Even more unexpected than the great Martian volcanos or the magma-flooded surface of Venus is what awaited us when the Voyager 1 spacecraft encountered lo, the innermost of the four large Galilean moons of Jupiter, in March 1979. There we found a strange, small, multihued world positively awash in volcanos. As we watched in astonishment, eight active plumes poured gas and fine particles up into the sky. The largest, now called Pele—after the Hawaiian volcano goddess—projected a fountain of material 250 kilometers into space, higher above the surface of Io than some astronauts have ventured above the Earth. By the time Voyager 2 arrived at Io, four months later, Pele had turned itself off, although six of the other plumes were still active, at least one new plume had been discovered, and another caldera, named Surt, had changed its color dramatically.

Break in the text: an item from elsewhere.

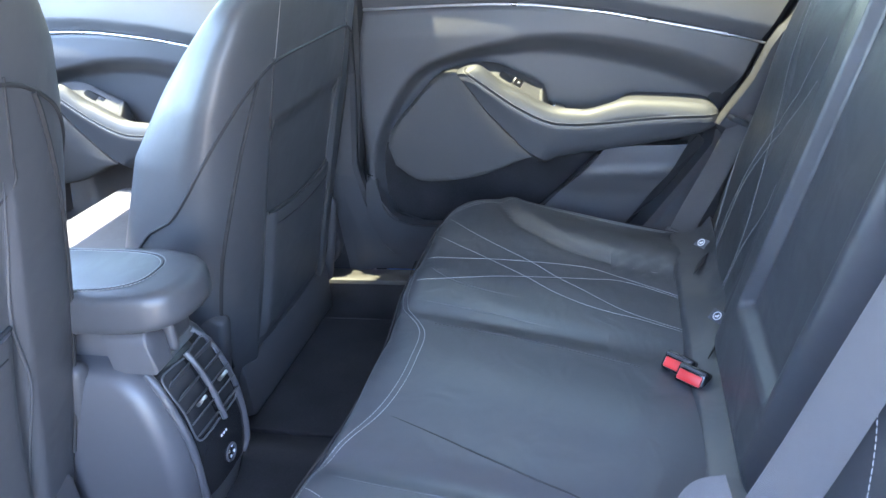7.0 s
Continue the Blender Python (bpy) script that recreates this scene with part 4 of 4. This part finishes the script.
def rest_y(x, z):
    """The backrest's face: leaning back, bolstered at its sides."""
    x, z = np.asarray(x, float), np.asarray(z, float)
    y = -0.008 - 0.28 * (z - 0.64)
    a = np.abs(x)
    y = y + 0.038 * np.sqrt(np.clip(smooth(0.152, 0.118, a), 0, 1)) * np.sqrt(np.clip(smooth(0.60, 0.665, z), 0, 1)) + 0.012 * np.exp(-(((a - 0.21) / 0.03) ** 2))
    y = y + 0.005 * np.exp(-(((a - 0.53) / 0.06) ** 2)) - 0.018 * smooth(0.38, 0.60, a)
    y = y - 0.014 * np.exp(-(((a - 0.157) / 0.007) ** 2)) * smooth(0.62, 0.70, z)
    y = y - 0.017 * smooth(0.099, 0.090, np.abs(x + 0.010)) * smooth(0.721, 0.733, z)
    y = y + 0.003 * np.sin(30 * z + 9 * x) * smooth(0.7, 1.0, z) * smooth(0.2, 0.3, a)
    for f0, lean_, top_, deep_ in ((0.335, 0.10, 0.86, 0.006), (0.385, 0.16, 0.93, 0.007), (0.430, 0.21, 0.98, 0.006), (0.475, 0.24, 1.02, 0.005)):
        off = a - f0 - lean_ * (z - top_) - 0.012 * np.sin(17 * z + 40 * f0)
        y = y - np.where(x < 0, deep_, 0.3 * deep_) * (np.exp(-((off / 0.007) ** 2)) - 0.5 * np.exp(-(((off - 0.014) / 0.011) ** 2))) * np.exp(-(((z - top_) / 0.10) ** 2))
    y = y - 0.05 * (1 - np.sqrt(np.clip(1 - np.clip((a - 0.57) / 0.055, 0, 1) ** 2, 0, 1)))
    y = y - 0.05 * (1 - np.sqrt(np.clip(1 - np.clip((z - 1.10) / 0.05, 0, 1) ** 2, 0, 1)))
    return y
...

The colors of Io, even though exaggerated in NASA’s color-enhanced images, are like none elsewhere in the Solar System. The currently favored explanation is that the Ionian volcanos are driven not by upwelling molten rock, as on the Earth, the Moon, Venus, and Mars, but by upwelling sulfur dioxide and molten sulfur. The surface is covered with volcanic mountains, volcanic calderas, vents, and lakes of molten sulfur. Various forms and compounds of sulfur have been detected on the surface of Io and in nearby space—the volcanos blow some of the sulfur off Io altogether.[25] These findings have suggested to some an underground sea of liquid sulfur that issues to the surface at points of weakness, generates a shallow volcanic mound, trickles downhill, and freezes, its final color determined by its temperature on eruption.

On the Moon or Mars, you can find many places that have changed little in a billion years. On Io, in a century, much of the surface should be reflooded, filled in or washed away by new volcanic flows. Maps of Io will then quickly become obsolete, and cartography of Io will have become a growth industry.